- _OBJECTIVE_
Skip all pictures. Write out the data below from its first line through the line that contains "8), BLACK, uplight)".

- _DATASET SECTION_
** begin **

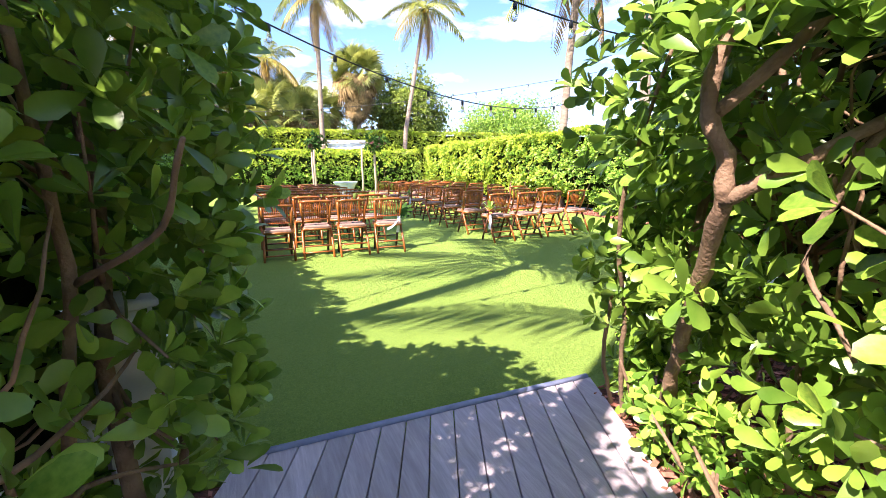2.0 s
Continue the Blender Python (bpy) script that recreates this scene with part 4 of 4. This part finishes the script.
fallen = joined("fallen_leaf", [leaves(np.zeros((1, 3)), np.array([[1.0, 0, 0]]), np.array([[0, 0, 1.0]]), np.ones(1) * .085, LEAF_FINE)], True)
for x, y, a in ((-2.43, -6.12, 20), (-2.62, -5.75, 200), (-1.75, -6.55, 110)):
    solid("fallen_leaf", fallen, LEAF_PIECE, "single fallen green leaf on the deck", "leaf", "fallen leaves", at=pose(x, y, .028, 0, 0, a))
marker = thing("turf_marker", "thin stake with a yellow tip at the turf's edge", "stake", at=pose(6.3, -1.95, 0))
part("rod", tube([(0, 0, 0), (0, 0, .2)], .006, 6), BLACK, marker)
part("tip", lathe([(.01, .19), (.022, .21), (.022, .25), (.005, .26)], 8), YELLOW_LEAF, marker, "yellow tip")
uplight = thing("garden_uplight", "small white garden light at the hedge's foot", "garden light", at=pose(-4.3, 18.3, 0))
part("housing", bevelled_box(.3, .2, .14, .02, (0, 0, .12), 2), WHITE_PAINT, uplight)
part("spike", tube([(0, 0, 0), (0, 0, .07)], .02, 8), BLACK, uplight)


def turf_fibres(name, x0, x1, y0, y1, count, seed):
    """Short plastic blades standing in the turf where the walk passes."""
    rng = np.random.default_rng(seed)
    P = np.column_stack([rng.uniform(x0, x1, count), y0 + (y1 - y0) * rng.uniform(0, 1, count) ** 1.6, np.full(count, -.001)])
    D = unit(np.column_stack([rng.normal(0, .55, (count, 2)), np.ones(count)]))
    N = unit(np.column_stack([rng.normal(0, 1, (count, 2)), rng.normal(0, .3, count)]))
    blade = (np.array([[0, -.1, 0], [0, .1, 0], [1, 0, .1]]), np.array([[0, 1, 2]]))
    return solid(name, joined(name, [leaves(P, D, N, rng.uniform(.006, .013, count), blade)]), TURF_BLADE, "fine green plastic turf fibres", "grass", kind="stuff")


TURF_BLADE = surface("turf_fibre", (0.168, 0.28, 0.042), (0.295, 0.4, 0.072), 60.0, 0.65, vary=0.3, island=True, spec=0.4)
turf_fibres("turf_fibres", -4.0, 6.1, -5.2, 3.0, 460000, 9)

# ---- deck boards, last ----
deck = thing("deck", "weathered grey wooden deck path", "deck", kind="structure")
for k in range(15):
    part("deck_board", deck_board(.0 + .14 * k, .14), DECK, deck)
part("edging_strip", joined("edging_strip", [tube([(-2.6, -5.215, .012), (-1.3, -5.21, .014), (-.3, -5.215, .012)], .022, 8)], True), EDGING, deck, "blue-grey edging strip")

** end **

- _RESPONSE TO THIS TASK_
2.0 s
Continue the Blender Python (bpy) script that recreates this scene with part 4 of 4. This part finishes the script.
fallen = joined("fallen_leaf", [leaves(np.zeros((1, 3)), np.array([[1.0, 0, 0]]), np.array([[0, 0, 1.0]]), np.ones(1) * .085, LEAF_FINE)], True)
for x, y, a in ((-2.43, -6.12, 20), (-2.62, -5.75, 200), (-1.75, -6.55, 110)):
    solid("fallen_leaf", fallen, LEAF_PIECE, "single fallen green leaf on the deck", "leaf", "fallen leaves", at=pose(x, y, .028, 0, 0, a))
marker = thing("turf_marker", "thin stake with a yellow tip at the turf's edge", "stake", at=pose(6.3, -1.95, 0))
part("rod", tube([(0, 0, 0), (0, 0, .2)], .006, 6), BLACK, marker)
part("tip", lathe([(.01, .19), (.022, .21), (.022, .25), (.005, .26)], 8), YELLOW_LEAF, marker, "yellow tip")
uplight = thing("garden_uplight", "small white garden light at the hedge's foot", "garden light", at=pose(-4.3, 18.3, 0))
part("housing", bevelled_box(.3, .2, .14, .02, (0, 0, .12), 2), WHITE_PAINT, uplight)
part("spike", tube([(0, 0, 0), (0, 0, .07)], .02, 8), BLACK, uplight)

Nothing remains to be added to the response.